Reconciliations Aren’t Just for Accountants
One of the most misunderstood financial blind spots is account reconciliation—or rather, the lack of it. Most business owners assume if their accounting software says things line up, they must. But integrations aren’t perfect, and bank feeds aren’t always clean. An invoice marked paid might never have cleared the bank. A refund could have hit your statements without showing up in the ledger. These gaps pile up slowly, then all at once.
It’s not just about spotting fraud or double charges. It’s about knowing the actual position of your business every week—not just when taxes are due. If your internal books show $92,000 but your bank only holds $81,000, that $11,000 isn’t a rounding error. That’s a shortfall that affects real-world decisions, especially when you’re negotiating payment terms, investing in growth, or adjusting budgets.

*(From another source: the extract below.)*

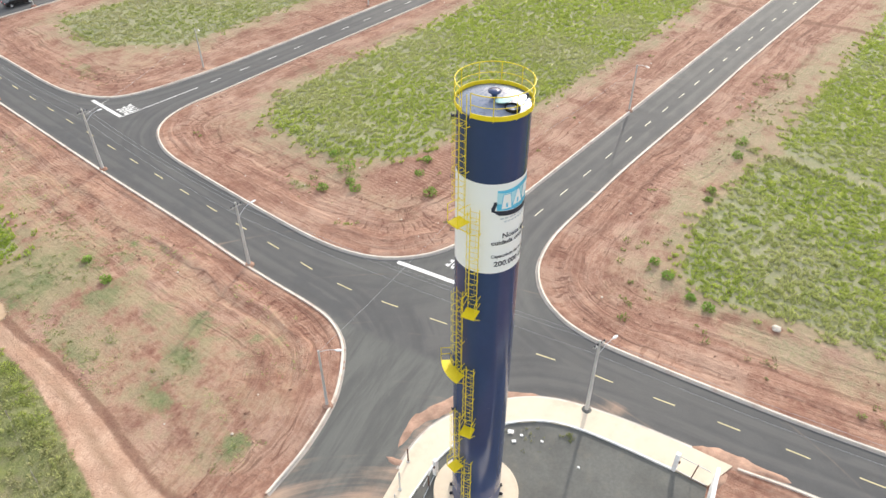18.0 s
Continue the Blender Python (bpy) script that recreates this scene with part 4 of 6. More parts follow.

Set time every week or month to reconcile, even if your accountant already does it quarterly. The sooner you catch errors, the less painful they are to correct. And if you have multiple accounts—operating, payroll, reserves, credit—review each one. Don’t rely on summarized dashboards. The details matter more than the high-level view.
Deferred Expenses That Quietly Accumulate
A common pitfall in growing businesses is deferring expenses that don’t feel urgent. It could be equipment maintenance, software upgrades, or legal reviews. The logic is usually the same: “Let’s wait until revenue is up,” or “We’ll deal with that next quarter.” The delay feels harmless—until a breakdown, outage, or dispute costs more than fixing the issue ever would have.
One especially risky area is subscription services. They’re set up to be ignored. A SaaS tool that seemed like a good idea last year might be charging your card every month with no oversight. Multiply that across departments and you may find hundreds or thousands of dollars going out for tools no one uses. These aren’t strategic investments. They’re forgotten expenses dressed up as progress.
Run a quarterly review of every recurring payment, and ask: Is this still relevant? Is it still being used? If not, shut it down. Letting these charges accumulate not only drains cash—it signals that no one’s paying close attention, which can lead to even costlier oversights.
Phantom Profit and Cash Flow Confusion
Another blind spot hides in how profit is perceived. Many businesses assume if they’re profitable on paper, they should have cash on hand. When they don’t, panic sets in. But the gap between profit and cash is both normal and avoidable. Profits don’t mean money in the bank. They reflect invoices sent, not necessarily paid. They factor in revenue that may not arrive for weeks, and sometimes costs that haven’t hit yet.
This is where cash flow planning becomes essential—not optional. Even profitable companies run out of money if their cash-in timing doesn’t match their obligations. One large client that pays 90 days out can cripple your short-term ability to meet payroll, even if you’re “doing great” on paper. Smart businesses track actual cash movement, not just income statements.
Create a simple forecast that shows expected inflows and outflows for the next 60–90 days. Don’t rely on gut instinct or memory. This helps you prepare for shortfalls, reschedule expenses, or chase late payments before they become emergencies. It’s a small habit that makes a massive difference.
The Impact of Poor Internal Controls
Businesses often skip internal controls because they trust their people—and that’s the problem. Trust isn’t a system. Internal controls are the mechanisms that make sure people don’t have to rely on memory, goodwill, or multitasking. Without them, even honest mistakes can turn into major setbacks.
One person approving, issuing, and recording payments? That’s a risk. A vendor getting paid without a contract on file? Also a risk. No one reviewing credit card charges beyond the owner? That’s a red flag waiting to be waved.
Controls don’t mean micromanagement. They mean separating duties so one mistake doesn’t go unnoticed, and no one has full control over financial actions. This protects your team, your money, and your peace of mind.
The Bigger Picture
Many of these blind spots don’t show up until they cost you. They live in the background, quietly compounding while everything else demands your attention. In times of growth, they’re easy to dismiss. In times of strain, they become glaring. And right now—with costs rising, margins tightening, and economic uncertainty lingering—these details matter more than ever.
Ignoring the small things doesn’t just hurt your books. It creates instability that bleeds into decisions, morale, and opportunity. Every clean audit, every accurate report, every balanced sheet reflects something deeper: a business that pays attention. And in a world where distraction is constant and speed is everything, that level of focus becomes its own competitive advantage.